The single best gift for your dog is proper training. How many times have you seen new pet owners adopting a new family member, and never dedicating time to train the pooch, thinking that the dog will learn on their own? Likewise, some other dog owners will opt for training a pooch in their own way, using the “whatever works” method of dog training.
In the entire world, only one species has thrown in with the human race: dogs. They fight in our wars, police our streets, and even live in our houses. But the average dog owner is weighed down by a lot of myths and well intentioned habits brought on by decades of owners misunderstanding their pets.
Put five dog trainers in a room and ask them how to deal with a dog’s behavioral problem and you will likely get five different answers. But this does not mean that four are wrong and one is right. Like most things, there are a variety of ways to approach dog training, and different methods work for different people and different dogs.
And regarding professional trainers, their job is to figure out what will work for you and your dog. The difference between making this decision yourself versus having a professional make it is that the professional dog trainer is reading your dog’s behavior, determining the best course of action based on that specific canine. If you’re training your dog on your own, it is imperative that you understand some training basics in order to choose the most appropriate and most effective training method for your dog. And there are several popular ways to train among many first-time pet parents.
It’s fine that you’re not an expert in dog training, most people who bring a pet into their lives aren’t but you’re going to wind up with the responsibility by default. And a big issue most people screw up is you punish the dog when it does something wrong. Best instead to praise when it does something right. Almost every dog trainer will tell you that positive reinforcement is the best way to train a young canine.
First it’s very likely that a new owner can indeed scare their puppy into doing what they want them to do at first, but the owner will end up creating a world of anxiety and distrust which never works long-term. A dog owner who uses scare tactics on their pet will also decrease dog’s ability to learn new things and increase a dog’s anxiety, cause confusion, induce aggressive responses, and maybe even cause physical injuries. We don’t want that.

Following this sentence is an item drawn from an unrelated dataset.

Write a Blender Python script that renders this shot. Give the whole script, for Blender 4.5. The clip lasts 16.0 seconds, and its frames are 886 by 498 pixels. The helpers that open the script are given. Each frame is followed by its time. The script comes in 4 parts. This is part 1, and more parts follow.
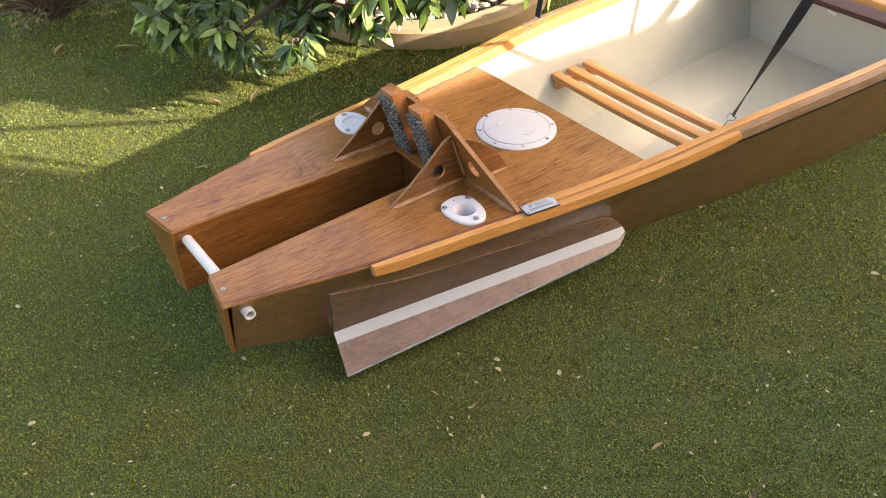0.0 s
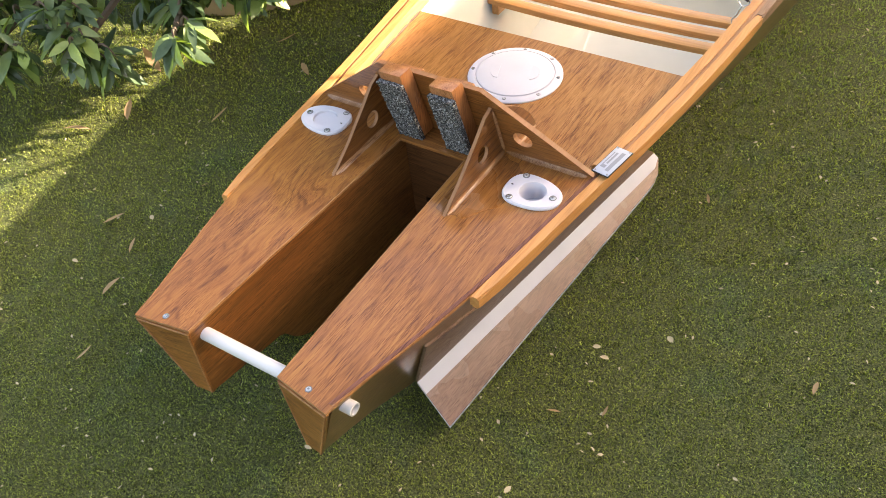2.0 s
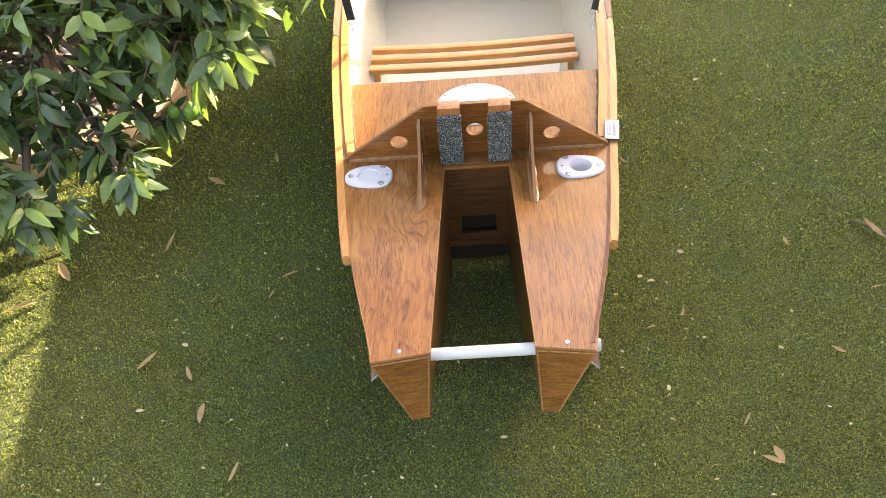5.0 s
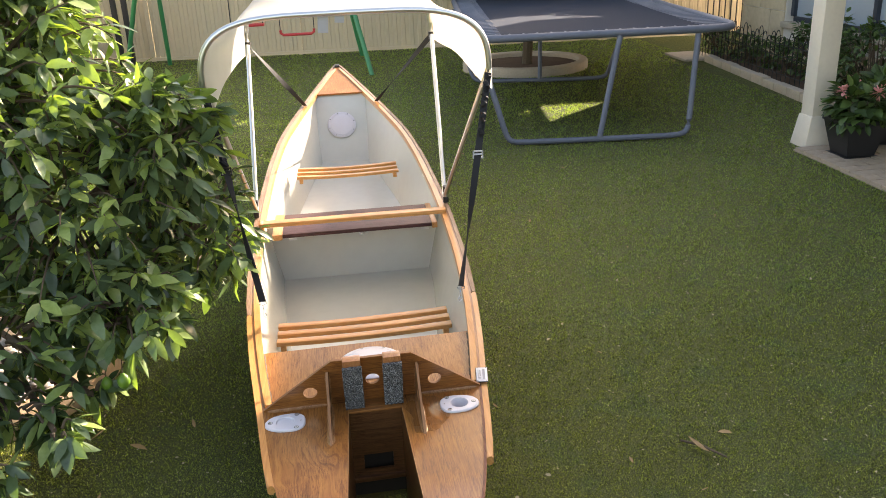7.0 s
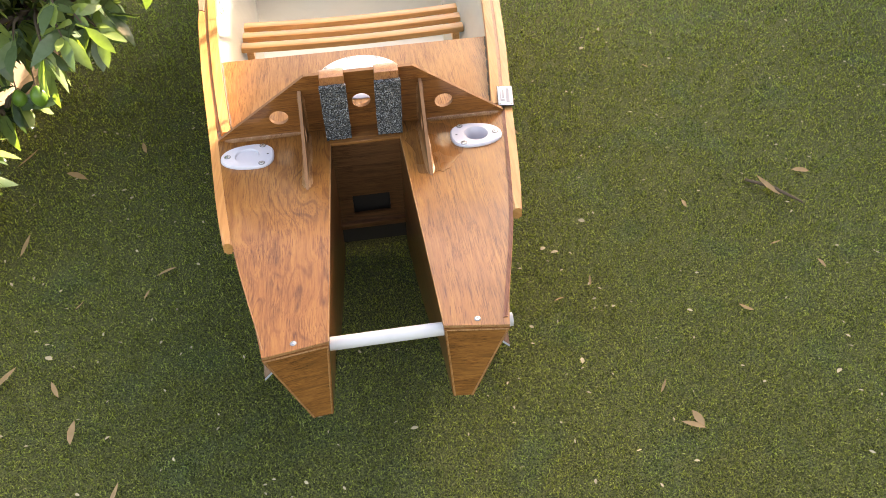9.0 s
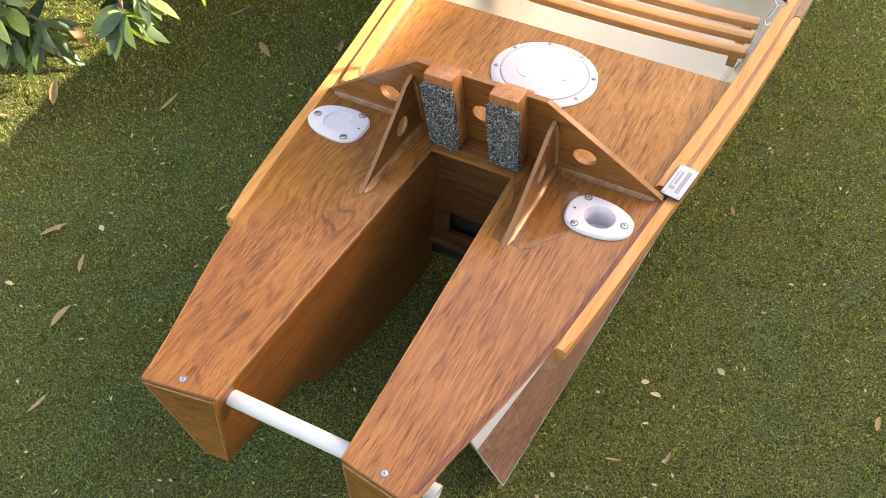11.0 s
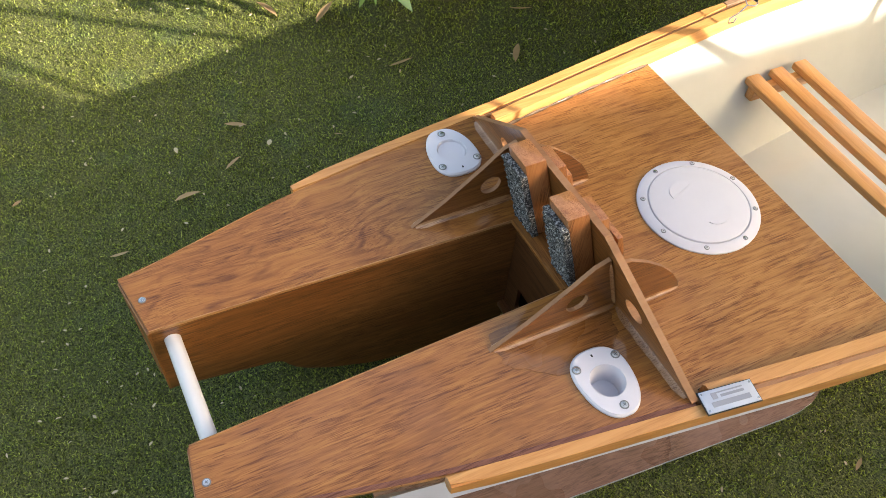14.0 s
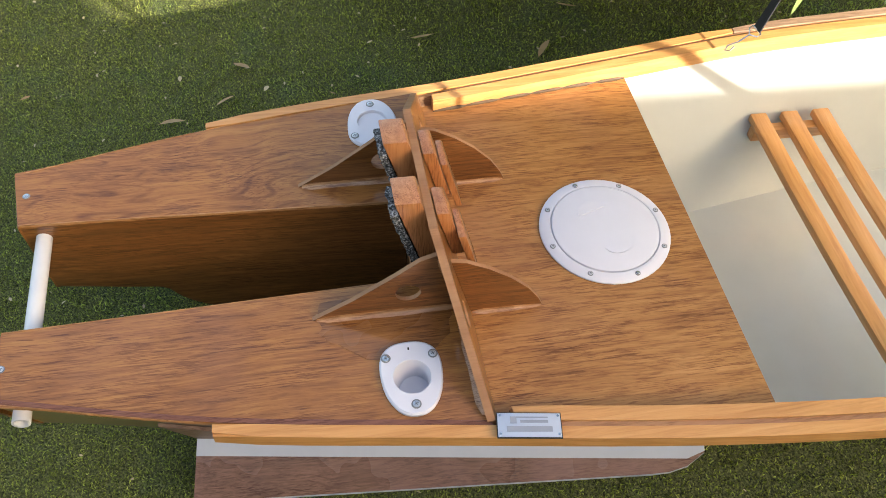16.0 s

On the flip side though, a dog owner can simply shower their puppy with love and affection, and never set rules or boundaries. This, creates its own set of problems, because dogs that live without structure and routine develop behavioral issues. A owner that lets their cute little 15 lb. puppy get away with anything realize later that puppy became an 80 lb. dog so out of control the owners have no idea what to do. Everyone suffers with that and our shelters are filled with these unfortunate canines… through no fault of their own.
But really the larger problem is with the human in the equation because more often than not most dog owners are inconsistent with their training. There we said it, its the owner stupid! Sometimes an owner will use the threat of punishment to get the dog to do what they want, sometimes they reward him, and sometimes they ignore the behavior because they don’t feel like dealing with at that particular time. The problem is that it leads to a dog with no idea what to expect from his owner the one it is trying to please. At any given minute, you could be Treat Guy, Nothing Guy, or the jerk who chokes with a leash. And FYI, you want to be treat guy on this-reward training helps dogs learn, and punishment makes them more likely to misbehave.
And any Pet Gazette reader knows it’s perfectly natural to talk to our dog, cats, fish, reptiles are particular good listeners. Capable of neither judgment nor calling the police, canines are a perfect bathroom wall for the truck stop graffiti of our minds. But keep that stuff to yourself while you’re training them. It only messes with their little doggy brains.
Dogs can come to understand some words, obviously-they know their names, and they can learn what “sit” means. But we tend to wildly overestimate their vocabularies. And using a bunch of new words with your dog while teaching him commands is a surefire way to screw him up. To understand why, try doing long division while a Japanese man shouts in your ear.
Dog training is about reading and understanding your canines and the behaviors they display. There are lots of different ways to train your Fido, many of which will work (at least short-term), but not every method is suited to every dog. Scaring a dog into submission may yield short-term results, but in the long term will cause fear and anxiety in your dog. Continual repetition of poorly chosen techniques will cause psychological damage. Finally, ignoring the problem is also not an option, and will leave you with a constantly misbehaving dog.
When you take on a pet, you’re taking on responsibility to care for and train the animal for your own benefit, and for the benefit of the society you live within. Motivating your dog through positive reinforcement and praise helps build a strong bond, and yields long-term results…or just see our cover again!